When Metzelder’s move to Schalke on a free transfer in 2010 was confirmed, it was met by antipathy from some fans in Gelsenkirchen. “It was tough at the beginning,” he said, referring to anger from some that a player who had previously been so prominent for fierce rivals Dortmund now wore their shirt. The reception from supporters of his former club was hardly welcoming either on his return to the Westfalenstadion.

Metzelder did, in time, manage to win over those of a Schalke persuasion. It was a welcome change of scenery, away from the incessant media attention and expectation at Real Madrid. He made 48 appearances in all competitions in his first season back in the Bundesliga, an astonishing total for a player who had never before surpassed 38. It was a mini-revival, almost as if he had been reinvigorated by the familiarity of his homeland.

Schalke were DFB-Pokal winners and reached the semi-final of the Champions League, but sadly, Metzelder’s revitalisation didn’t last. Injuries returned the following season, and at the end of the 2012/13 campaign, almost incapacitated by the relentlessness of hardship his body had been through, Metzelder retired, aged only 32. “I can’t keep pace at that level anymore,” he said.

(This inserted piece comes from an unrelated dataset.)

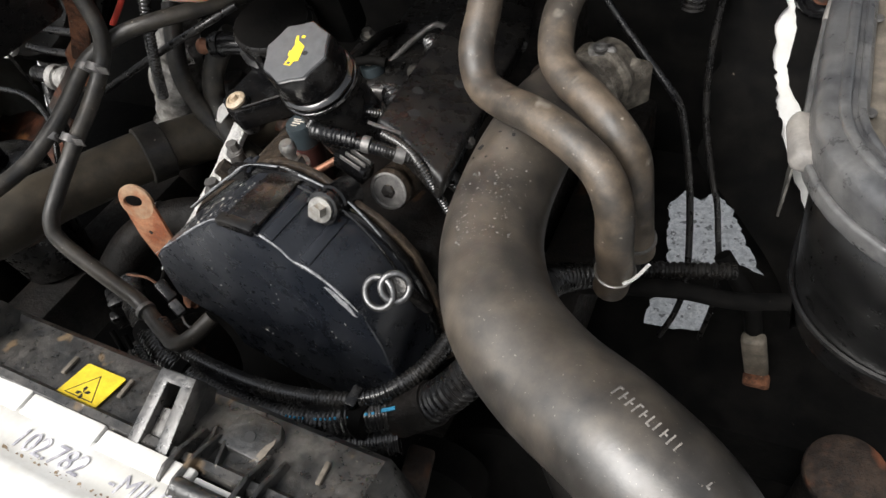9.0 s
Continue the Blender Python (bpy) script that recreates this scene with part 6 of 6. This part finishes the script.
def turn_thing(ob, m):
    """Turns a finished thing, with its parts, by the pose m."""
    ob.matrix_basis = m @ ob.matrix_basis
    return ob


def radiator():
    w = thing("radiator", (0.555, -0.03, 0.55), "white-topped radiator pack with handwritten service note", "radiator")
    z = 1.110
    part("core", rbox((0.66, 0.09, 0.55), (0.555, -0.035, 0.815), 0.004), M_matt, w)
    # white top: cross-section with two beads, run along x
    sec = [(-0.088, -0.03), (-0.088, -0.004), (-0.084, 0.0), (-0.070, 0.001), (-0.064, 0.001), (-0.052, 0.001), (-0.040, 0.0025), (-0.034, 0.007), (-0.027, 0.008), (-0.020, 0.0065), (-0.015, 0.001), (0.000, 0.0), (0.014, 0.0), (0.017, -0.003), (0.017, -0.03)]
    xs = [0.236 + 0.650 * k / 60 for k in range(61)]
    top = part("top_plate", loft([[(x, y, z + h + 0.0006 * noise.noise(Vector((x * 30, y * 20, 0)))) for y, h in sec] for x in xs]), M_rad, w, "dirty white top plate", angle=50)
    # rear flange tongues with gaps between
    for x0, x1, y1 in ((0.240, 0.308, 0.030), (0.311, 0.376, 0.024), (0.379, 0.498, 0.030), (0.501, 0.585, 0.033), (0.588, 0.668, 0.028), (0.671, 0.758, 0.026), (0.761, 0.803, 0.022)):
        part("tongue", rbox((x1 - x0, y1 - 0.010, 0.006), ((x0 + x1) / 2, (y1 + 0.012) / 2, z - 0.002), 0.0015), M_rad, top)
    # black strip added where a shaded slot opens behind the plate
    part("rear_edge", rbox((0.076, 0.012, 0.006), pose(0.8435, 0.0205, z - 0.0005, 6, 0, -1), 0.002), M_matt, w, "black strip for the shaded slot behind the top plate")
    # crimped end strips
    for x, d, yc, ln in ((0.228, 1, -0.024, 0.128), (0.896, -1, -0.033, 0.110)):
        s = part("end_strip", rbox((0.018, ln, 0.016), pose(x, yc, z + 0.001, 0, 0, 0 if d > 0 else -3), 0.004), M_end, w, "yellowed crimped end strip")
        for k in range(6):
            part("crimp", rbox((0.009, 0.011, 0.013), (x + d * 0.010, yc - 0.051 + 0.0205 * k * ln / 0.128, z + 0.0005), 0.002), M_end, s)
        for k in range(3):
            part("slot", rbox((0.014, 0.004, 0.006), (x + d * 0.020, -0.062 + 0.035 * k, z + 0.004), 0.001), M_matt, s)
    part("h_mark", prism([(-0.010, -0.007), (-0.003, -0.007), (-0.003, -0.002), (0.003, -0.002), (0.003, -0.007), (0.010, -0.007), (0.010, -0.003), (0.006, -0.003), (0.006, 0.003), (0.010, 0.003), (0.010, 0.007), (0.003, 0.007), (0.003, 0.002), (-0.003, 0.002), (-0.003, 0.007), (-0.010, 0.007), (-0.010, 0.003), (-0.006, 0.003), (-0.006, -0.003), (-0.010, -0.003)], 0.003, Matrix.Translation((0.739, -0.024, z + 0.0088)), 0), M_darkrust, top, "dark moulded mark")
    # handwriting
    for text, x, y, size, sq in (("25-7-14", 0.426, -0.005, 0.021, 1.05), ("TB", 0.556, -0.004, 0.023, 1.1), ("102.782", 0.640, -0.004, 0.022, 1.05), ("-MILES", 0.733, -0.0025, 0.021, 1.05)):
        lettering(text, size, pose(x, y, z + 0.0012, 0, 0, 0), M_marker, top, "handwriting", "grey marker handwriting", 0.22, sq)
    # grime gathered along the bead and the front edge
    rnd = random.Random(17)
    bm = bmesh.new()
    for k in range(420):
        x = rnd.uniform(0.25, 0.88) if k % 2 else rnd.uniform(0.60, 0.885)
        y, h = rnd.choice(((-0.066, 0.0014), (-0.070, 0.0014), (-0.060, 0.0014), (-0.0135, 0.0012), (-0.048, 0.0018)))
        y += rnd.gauss(0, 0.0035 if y < -0.055 else 0.0012)
        if y < -0.055 and 0.45 < x < 0.62 and rnd.random() < 0.6:
            continue
        s = 0.0003 + 0.0013 * rnd.random() ** 3
        prism([(s * rnd.uniform(0.7, 1.9) * math.cos(q), s * rnd.uniform(0.5, 1.0) * math.sin(q)) for q in [6.283 * j / 8 for j in range(8)]], 0.0006, Matrix.Translation((x, y, z + h)) @ Matrix.Rotation(rnd.gauss(0, 0.4), 4, "Z"), 0, bm=bm)
    tagged(part("grime", bm, M_grit, top, "brown grime specks"), kind="stuff")
    # side tanks
    lt = part("left_tank", prism([(0.098, -0.060), (0.104, 0.0), (0.222, 0.004), (0.222, -0.082), (0.20, -0.084)], 0.12, Matrix.Translation((0, 0, z - 0.012)), 0.005, 3), M_sidetank, w, "dusty black side tank")
    part("scraped_patch", prism([(0.134, -0.040), (0.138, -0.022), (0.150, -0.012), (0.166, -0.010), (0.170, -0.016), (0.158, -0.026), (0.150, -0.040), (0.140, -0.046)], 0.001, Matrix.Translation((0, 0, z - 0.0112)), 0), M_tabgrey, lt, "pale scraped patch")
    part("right_tank", prism([(0.906, -0.095), (0.910, -0.004), (0.945, -0.008), (1.030, -0.013), (1.045, -0.03), (1.045, -0.10)], 0.14, Matrix.Translation((0, 0, z - 0.010)), 0.005, 3), M_sidetank, w, "dusty black side tank")
    part("shoulder", loft([[(0.905, 0.012, z + 0.002), (0.922, 0.014, z + 0.001), (0.950, 0.022, z - 0.07), (0.91, 0.03, z - 0.07)], [(0.905, -0.09, z + 0.002), (0.924, -0.09, z + 0.001), (0.955, -0.08, z - 0.07), (0.91, -0.08, z - 0.07)]]), M_sidetank, w)
    m = frame_pose((0.958, -0.056, z - 0.0095), (0.992, -0.12, 0), (0.12, 0.992, 0))
    st = part("sticker", prism(rounded(0.071, 0.060, 0.006, 3), 0.0008, m @ Matrix.Translation((0, 0, 0.0006)), 0), M_sticker, w, "cream paper sticker with grey print")
    rnd = random.Random(21)
    bars(m @ Matrix.Translation((0, 0, 0.0006)), [(-0.012 + 0.0036 * k, 0.004, 0.001 + 0.0012 * rnd.random(), 0.016) for k in range(9)] + [(0.006, 0.018, 0.03, 0.0022), (0.008, -0.012, 0.036, 0.002), (0.008, -0.018, 0.036, 0.002)], M_dullsteel, st)
    # rusty end frames
    def end_frame(x0, x1, y0, y1, zz, name):
        f = part("end_frame", rbox((0.004, y1 - y0, 0.045), (x0, (y0 + y1) / 2, zz), 0.001, 1), M_rust, w, "rusty strip bracket")
        part("front_strip", rbox((abs(x1 - x0), 0.004, 0.030), ((x0 + x1) / 2, y0, zz - 0.004), 0.001, 1), M_rust, f)
        part("rear_strip", rbox((abs(x1 - x0), 0.004, 0.030), ((x0 + x1) / 2, y1, zz - 0.004), 0.001, 1), M_black, f)
        return f

    end_frame(0.072, 0.125, -0.066, 0.010, z - 0.018, "left")
    end_frame(1.054, 0.985, -0.085, -0.006, z - 0.012, "right")
    for x, y, r in ((0.957, 0.008, 0.0068), (0.992, 0.002, 0.0062), (1.006, 0.006, 0.0052)):
        part("stub", lathe([(r * 0.9, -0.05), (r * 0.9, 0.0), (r * 1.25, 0.002), (r * 1.25, 0.008), (r, 0.009), (r * 0.5, 0.009), (r * 0.5, 0.002), (0.0, 0.002)], (x, y, z - 0.030), (0.1, 0.3, 1), 16), M_darkrust if r > 0.0065 else M_bracket, w, "rusty pipe stub")
    # front clips that stand on the white top
    for x, M_clip in ((0.328, M_shroud), (0.580, M_end), (0.795, M_shroud)):
        c = part("front_clip", prism(rounded(0.104, 0.050, 0.008, 3), 0.004, frame_pose((x, -0.083, z + 0.008), (1, 0, 0), (0, -0.9, 0.0)), 0.001), M_clip, w, "moulded plastic clip")
        for dx in (-0.048, 0.0, 0.048):
            part("web", rbox((0.005, 0.045, 0.010), (x + dx, -0.083, z + 0.009), 0.0015), M_clip, c)
        part("rear_wall", rbox((0.104, 0.005, 0.011), (x, -0.061, z + 0.008), 0.002), M_clip, c)
    return w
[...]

It was a premature end to a career that promised so much. Metzelder’s story is one that epitomises the intricacies of football at the top level, the fine lines that can make or break a career. But when considering the almost constant fitness issues and the setbacks he experienced following his exceptional displays at the 2002 World Cup, Metzelder’s career, if not for his persistence and dogged determination, could have been far less successful.